Below is some material; set it all down exactly, apart from the pictures.

|---|

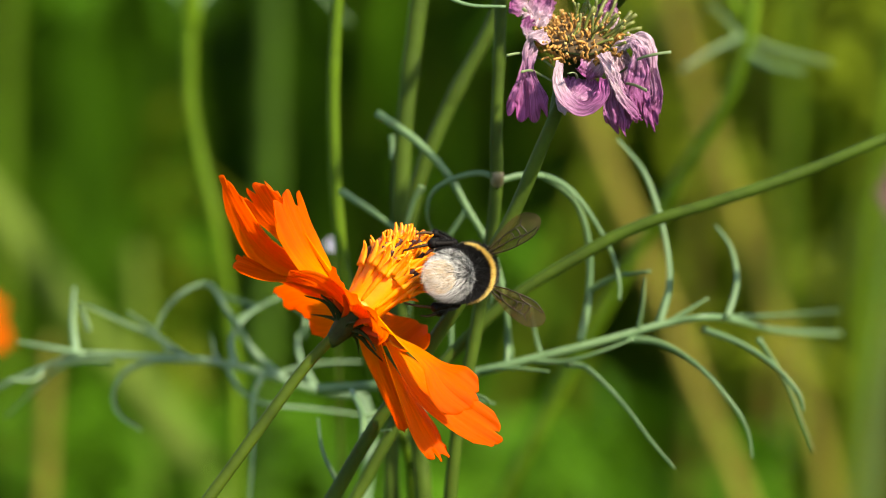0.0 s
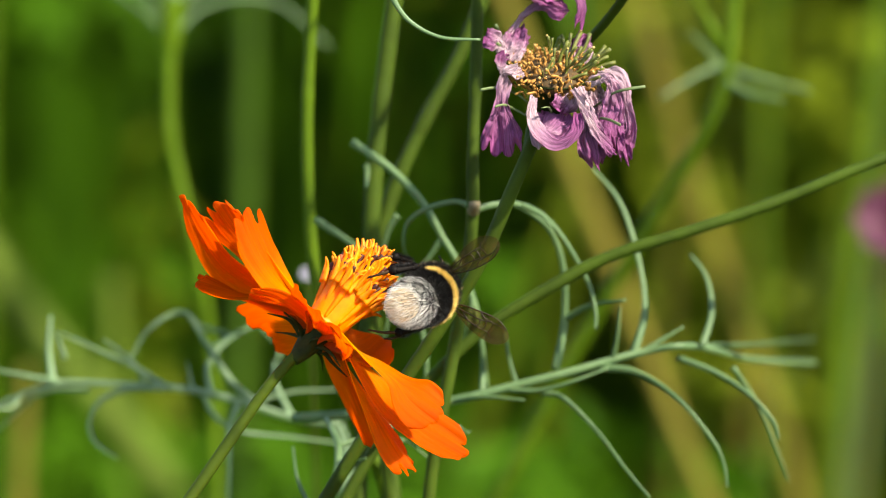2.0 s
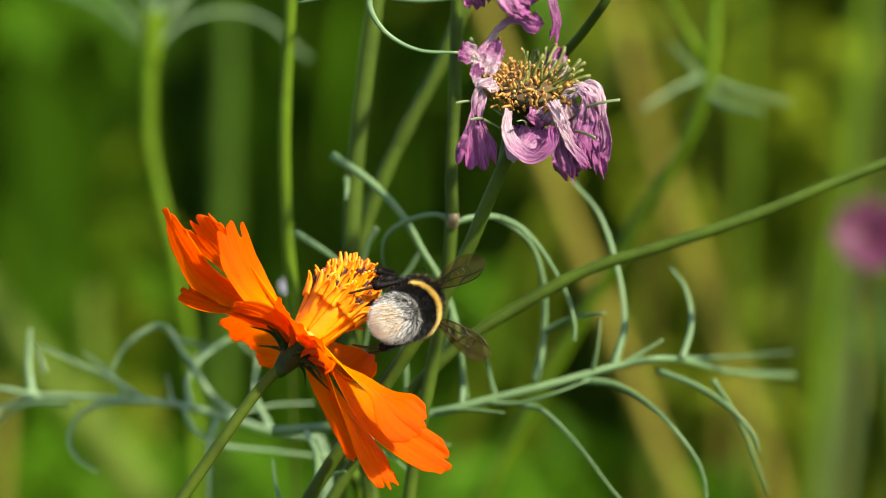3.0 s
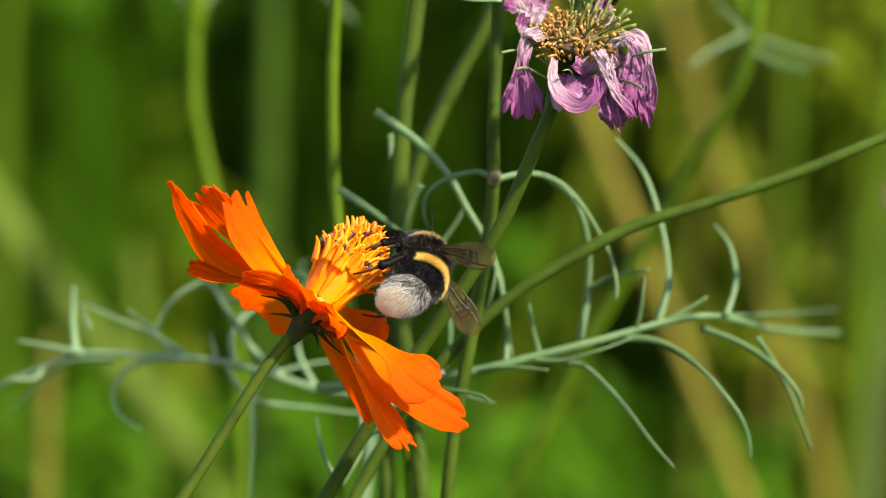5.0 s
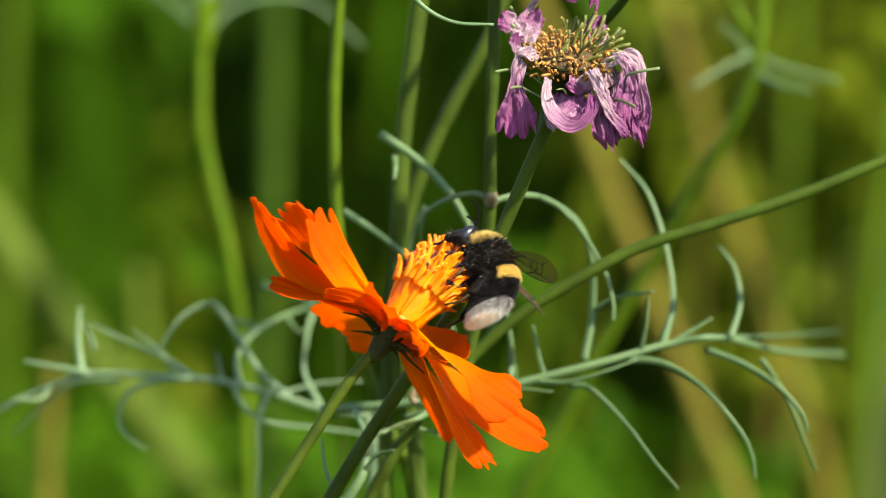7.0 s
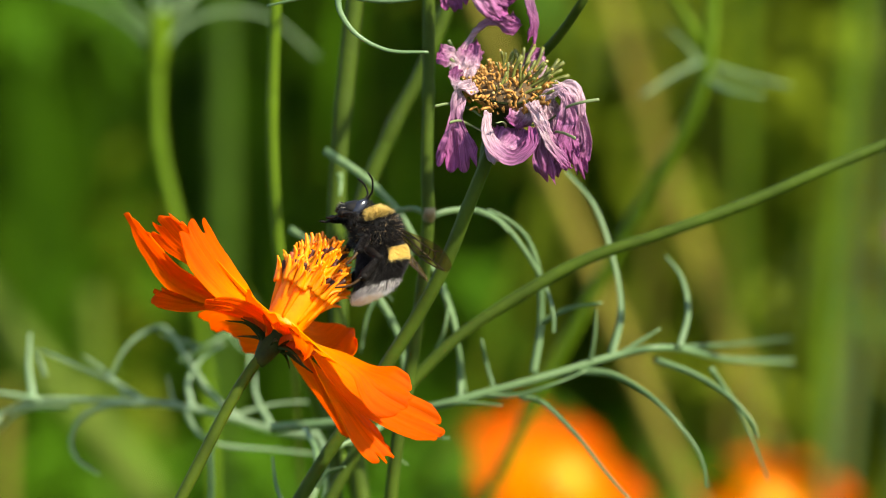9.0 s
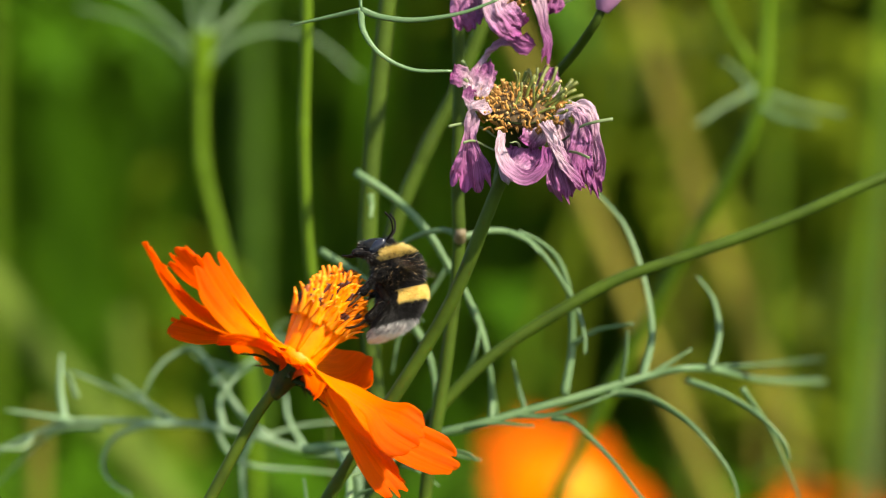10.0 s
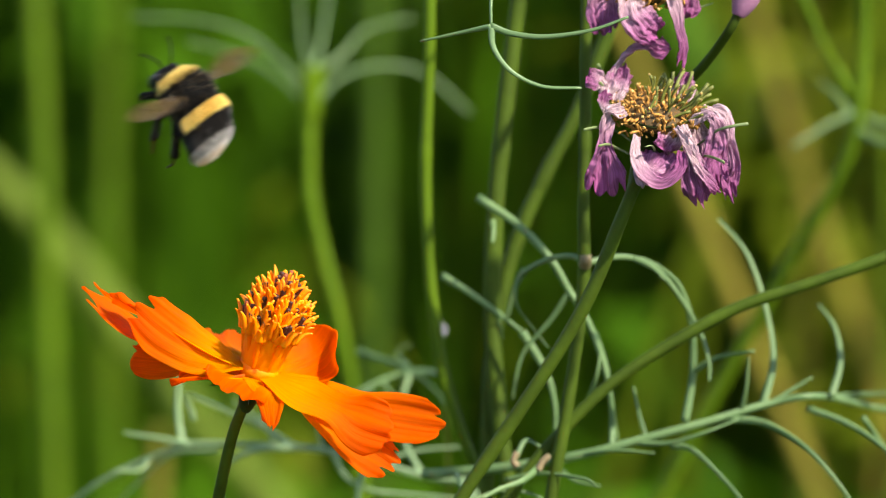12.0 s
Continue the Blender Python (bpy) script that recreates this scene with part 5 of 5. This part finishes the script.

|---|

* Result
0.0 s
2.0 s
3.0 s
5.0 s
7.0 s
9.0 s
10.0 s
12.0 s
Continue the Blender Python (bpy) script that recreates this scene with part 5 of 5. This part finishes the script.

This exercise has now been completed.